-- start INPUT MATERIAL --
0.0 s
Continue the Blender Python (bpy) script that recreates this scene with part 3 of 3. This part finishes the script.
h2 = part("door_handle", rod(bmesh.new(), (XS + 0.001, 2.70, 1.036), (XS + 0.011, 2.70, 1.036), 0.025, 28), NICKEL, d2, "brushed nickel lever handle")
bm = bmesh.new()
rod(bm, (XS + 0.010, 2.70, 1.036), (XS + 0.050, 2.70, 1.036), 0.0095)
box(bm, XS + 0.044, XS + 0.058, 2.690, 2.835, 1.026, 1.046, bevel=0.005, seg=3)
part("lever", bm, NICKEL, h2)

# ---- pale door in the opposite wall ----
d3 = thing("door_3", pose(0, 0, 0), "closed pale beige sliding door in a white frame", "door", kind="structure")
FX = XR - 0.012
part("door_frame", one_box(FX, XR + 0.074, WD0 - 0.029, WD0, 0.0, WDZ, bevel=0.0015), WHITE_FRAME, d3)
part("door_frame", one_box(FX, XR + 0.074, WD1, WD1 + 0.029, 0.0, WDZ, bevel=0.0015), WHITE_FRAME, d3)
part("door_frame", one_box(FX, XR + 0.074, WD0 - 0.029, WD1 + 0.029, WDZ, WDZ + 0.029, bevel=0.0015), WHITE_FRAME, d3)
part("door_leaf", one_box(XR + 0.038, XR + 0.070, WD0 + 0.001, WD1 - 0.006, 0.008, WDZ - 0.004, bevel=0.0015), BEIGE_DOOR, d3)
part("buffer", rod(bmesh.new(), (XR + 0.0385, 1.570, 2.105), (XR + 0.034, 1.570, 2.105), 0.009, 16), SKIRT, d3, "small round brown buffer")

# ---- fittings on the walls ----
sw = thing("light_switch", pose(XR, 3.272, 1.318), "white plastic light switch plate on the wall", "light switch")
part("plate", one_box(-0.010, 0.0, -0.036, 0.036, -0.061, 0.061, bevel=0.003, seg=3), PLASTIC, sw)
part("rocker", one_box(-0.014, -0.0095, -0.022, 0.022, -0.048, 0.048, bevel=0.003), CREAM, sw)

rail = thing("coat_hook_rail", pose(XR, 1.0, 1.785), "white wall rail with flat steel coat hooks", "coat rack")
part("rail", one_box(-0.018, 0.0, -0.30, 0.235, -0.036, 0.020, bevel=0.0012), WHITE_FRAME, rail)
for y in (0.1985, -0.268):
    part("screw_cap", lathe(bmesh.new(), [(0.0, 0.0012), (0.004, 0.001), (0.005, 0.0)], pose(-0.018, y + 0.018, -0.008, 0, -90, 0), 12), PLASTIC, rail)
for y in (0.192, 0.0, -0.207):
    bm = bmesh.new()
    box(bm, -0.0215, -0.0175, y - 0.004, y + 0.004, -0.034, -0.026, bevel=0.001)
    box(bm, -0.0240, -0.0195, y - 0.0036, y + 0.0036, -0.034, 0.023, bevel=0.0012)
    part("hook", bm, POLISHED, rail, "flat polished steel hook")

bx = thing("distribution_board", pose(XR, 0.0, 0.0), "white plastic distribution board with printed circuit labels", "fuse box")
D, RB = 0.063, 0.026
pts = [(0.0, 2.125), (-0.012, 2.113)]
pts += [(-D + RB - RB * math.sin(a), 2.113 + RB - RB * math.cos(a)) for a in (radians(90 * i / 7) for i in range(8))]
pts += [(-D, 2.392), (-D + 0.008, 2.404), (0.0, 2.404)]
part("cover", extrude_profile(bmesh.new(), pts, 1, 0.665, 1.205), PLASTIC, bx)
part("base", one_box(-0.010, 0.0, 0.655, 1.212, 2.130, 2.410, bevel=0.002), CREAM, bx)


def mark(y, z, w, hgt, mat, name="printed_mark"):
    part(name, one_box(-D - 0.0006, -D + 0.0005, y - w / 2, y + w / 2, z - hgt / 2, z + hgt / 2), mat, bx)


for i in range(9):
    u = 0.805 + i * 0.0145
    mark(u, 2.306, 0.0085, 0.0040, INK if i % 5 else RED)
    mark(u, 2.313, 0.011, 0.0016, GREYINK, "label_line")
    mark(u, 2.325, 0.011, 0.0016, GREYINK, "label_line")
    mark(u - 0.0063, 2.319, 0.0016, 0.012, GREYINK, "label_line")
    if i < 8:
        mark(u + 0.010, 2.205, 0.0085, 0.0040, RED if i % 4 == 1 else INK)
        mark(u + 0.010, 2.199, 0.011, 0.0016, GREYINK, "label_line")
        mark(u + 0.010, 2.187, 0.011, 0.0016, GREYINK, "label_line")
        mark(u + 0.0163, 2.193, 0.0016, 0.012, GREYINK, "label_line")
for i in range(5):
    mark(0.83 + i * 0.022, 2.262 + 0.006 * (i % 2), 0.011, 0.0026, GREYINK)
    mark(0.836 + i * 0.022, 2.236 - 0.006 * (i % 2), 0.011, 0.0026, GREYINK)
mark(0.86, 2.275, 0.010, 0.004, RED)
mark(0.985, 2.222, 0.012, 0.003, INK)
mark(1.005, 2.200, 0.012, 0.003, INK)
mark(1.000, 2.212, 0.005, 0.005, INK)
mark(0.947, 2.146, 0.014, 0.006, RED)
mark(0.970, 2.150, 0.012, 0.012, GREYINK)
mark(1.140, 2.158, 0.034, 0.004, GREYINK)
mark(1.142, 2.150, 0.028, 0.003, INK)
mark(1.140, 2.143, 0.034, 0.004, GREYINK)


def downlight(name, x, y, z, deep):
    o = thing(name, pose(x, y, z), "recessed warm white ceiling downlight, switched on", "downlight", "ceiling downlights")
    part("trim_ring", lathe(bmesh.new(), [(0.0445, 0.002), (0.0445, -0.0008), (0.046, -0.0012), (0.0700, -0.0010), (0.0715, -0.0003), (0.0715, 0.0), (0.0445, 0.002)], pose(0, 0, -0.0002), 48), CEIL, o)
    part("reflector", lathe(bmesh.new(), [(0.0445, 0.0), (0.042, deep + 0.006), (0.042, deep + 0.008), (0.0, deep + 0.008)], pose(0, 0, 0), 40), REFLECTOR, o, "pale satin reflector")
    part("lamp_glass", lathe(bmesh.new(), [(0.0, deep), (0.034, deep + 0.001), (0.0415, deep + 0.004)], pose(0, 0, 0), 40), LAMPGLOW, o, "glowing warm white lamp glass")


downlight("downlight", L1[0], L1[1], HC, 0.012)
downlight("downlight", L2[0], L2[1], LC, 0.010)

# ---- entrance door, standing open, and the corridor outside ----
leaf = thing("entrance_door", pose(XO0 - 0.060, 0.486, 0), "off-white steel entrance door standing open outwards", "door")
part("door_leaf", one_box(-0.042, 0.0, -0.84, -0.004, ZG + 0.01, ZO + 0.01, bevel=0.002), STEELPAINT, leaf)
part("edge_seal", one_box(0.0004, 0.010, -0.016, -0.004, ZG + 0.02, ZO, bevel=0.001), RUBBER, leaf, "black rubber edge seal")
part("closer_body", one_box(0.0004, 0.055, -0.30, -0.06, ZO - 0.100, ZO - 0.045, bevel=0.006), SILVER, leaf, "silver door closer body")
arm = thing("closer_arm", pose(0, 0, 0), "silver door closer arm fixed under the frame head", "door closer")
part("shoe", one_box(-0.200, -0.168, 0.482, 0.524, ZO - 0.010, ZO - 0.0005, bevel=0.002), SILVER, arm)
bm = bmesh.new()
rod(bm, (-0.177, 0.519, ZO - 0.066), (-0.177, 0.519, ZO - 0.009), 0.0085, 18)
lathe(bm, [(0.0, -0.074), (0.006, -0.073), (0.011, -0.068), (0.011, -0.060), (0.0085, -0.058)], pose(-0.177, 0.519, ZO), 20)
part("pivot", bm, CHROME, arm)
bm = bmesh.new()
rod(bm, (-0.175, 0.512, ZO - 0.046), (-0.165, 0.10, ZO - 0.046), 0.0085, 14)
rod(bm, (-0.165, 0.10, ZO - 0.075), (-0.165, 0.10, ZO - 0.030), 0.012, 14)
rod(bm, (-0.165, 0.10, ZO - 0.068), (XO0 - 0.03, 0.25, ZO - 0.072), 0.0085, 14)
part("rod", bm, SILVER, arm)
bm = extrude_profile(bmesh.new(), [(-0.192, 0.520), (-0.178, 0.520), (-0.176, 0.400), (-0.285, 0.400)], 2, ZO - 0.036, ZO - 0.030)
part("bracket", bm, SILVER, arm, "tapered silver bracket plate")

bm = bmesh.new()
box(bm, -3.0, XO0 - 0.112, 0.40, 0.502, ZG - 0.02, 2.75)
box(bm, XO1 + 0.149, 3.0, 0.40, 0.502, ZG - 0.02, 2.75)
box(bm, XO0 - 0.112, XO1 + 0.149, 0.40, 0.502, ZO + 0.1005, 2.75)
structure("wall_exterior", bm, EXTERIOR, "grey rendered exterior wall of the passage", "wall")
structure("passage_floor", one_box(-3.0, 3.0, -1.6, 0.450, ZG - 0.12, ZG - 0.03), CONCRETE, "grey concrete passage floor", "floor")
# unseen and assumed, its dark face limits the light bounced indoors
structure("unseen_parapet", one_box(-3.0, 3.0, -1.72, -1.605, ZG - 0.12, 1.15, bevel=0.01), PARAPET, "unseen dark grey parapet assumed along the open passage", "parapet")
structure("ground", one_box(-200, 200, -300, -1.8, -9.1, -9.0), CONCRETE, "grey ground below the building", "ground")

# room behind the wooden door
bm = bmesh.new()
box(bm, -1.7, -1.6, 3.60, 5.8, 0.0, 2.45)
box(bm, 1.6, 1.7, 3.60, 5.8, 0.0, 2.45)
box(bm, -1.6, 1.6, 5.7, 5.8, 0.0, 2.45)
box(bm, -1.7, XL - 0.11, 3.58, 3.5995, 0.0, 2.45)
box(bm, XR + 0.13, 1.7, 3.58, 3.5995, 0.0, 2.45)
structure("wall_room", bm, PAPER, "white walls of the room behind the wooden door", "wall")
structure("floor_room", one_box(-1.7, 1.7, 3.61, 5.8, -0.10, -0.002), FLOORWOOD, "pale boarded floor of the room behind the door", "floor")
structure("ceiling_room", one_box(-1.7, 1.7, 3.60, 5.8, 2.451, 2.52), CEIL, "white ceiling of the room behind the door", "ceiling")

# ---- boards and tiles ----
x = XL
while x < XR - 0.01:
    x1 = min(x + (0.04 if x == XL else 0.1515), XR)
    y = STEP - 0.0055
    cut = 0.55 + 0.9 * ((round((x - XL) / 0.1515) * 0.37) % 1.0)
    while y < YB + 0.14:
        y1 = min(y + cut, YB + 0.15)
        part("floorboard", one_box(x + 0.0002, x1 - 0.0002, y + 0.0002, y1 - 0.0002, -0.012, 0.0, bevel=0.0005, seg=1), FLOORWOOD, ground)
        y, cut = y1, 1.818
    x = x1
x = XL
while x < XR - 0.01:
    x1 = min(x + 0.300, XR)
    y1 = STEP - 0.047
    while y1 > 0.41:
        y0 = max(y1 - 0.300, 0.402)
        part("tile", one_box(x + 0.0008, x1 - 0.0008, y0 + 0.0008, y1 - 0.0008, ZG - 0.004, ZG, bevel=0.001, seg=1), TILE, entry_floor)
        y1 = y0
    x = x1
-- end INPUT MATERIAL --
-- start INPUT MATERIAL --
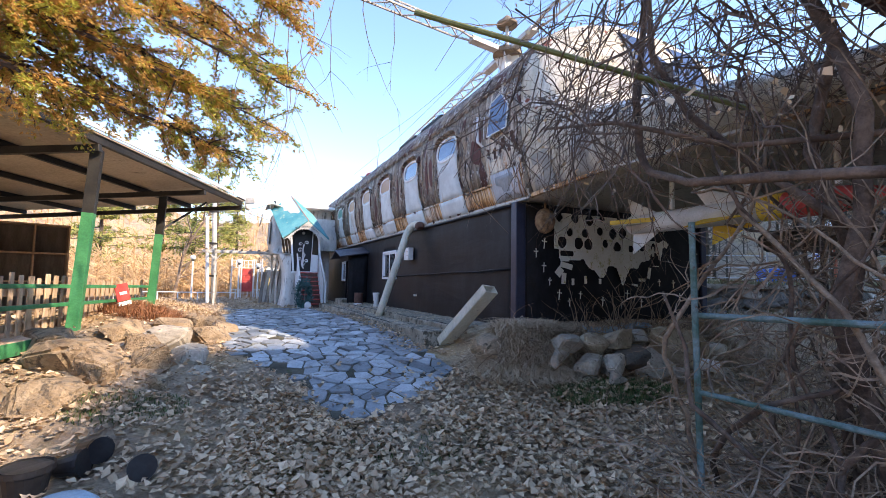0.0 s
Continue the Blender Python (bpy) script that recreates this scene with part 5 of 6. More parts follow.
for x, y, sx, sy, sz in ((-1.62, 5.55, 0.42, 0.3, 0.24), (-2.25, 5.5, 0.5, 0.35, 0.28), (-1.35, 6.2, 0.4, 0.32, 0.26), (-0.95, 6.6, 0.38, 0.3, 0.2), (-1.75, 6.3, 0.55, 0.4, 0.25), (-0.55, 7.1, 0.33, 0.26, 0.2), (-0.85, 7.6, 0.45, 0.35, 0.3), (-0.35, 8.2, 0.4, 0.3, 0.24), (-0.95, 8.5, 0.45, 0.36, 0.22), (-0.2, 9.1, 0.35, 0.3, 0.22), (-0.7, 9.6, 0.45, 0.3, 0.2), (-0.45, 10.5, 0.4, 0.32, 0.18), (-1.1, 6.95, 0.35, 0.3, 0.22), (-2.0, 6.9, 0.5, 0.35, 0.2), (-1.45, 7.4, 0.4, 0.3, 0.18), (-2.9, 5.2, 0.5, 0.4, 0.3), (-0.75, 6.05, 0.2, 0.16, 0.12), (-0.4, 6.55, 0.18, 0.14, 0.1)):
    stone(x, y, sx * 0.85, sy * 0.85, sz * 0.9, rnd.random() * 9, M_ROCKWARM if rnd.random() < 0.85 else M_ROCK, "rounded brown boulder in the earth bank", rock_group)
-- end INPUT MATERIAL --
- YOUR GOAL -
Take every line from the data above that holds "Python" and copy it out.

- FINAL RESULT -
Continue the Blender Python (bpy) script that recreates this scene with part 3 of 3. This part finishes the script.
Continue the Blender Python (bpy) script that recreates this scene with part 5 of 6. More parts follow.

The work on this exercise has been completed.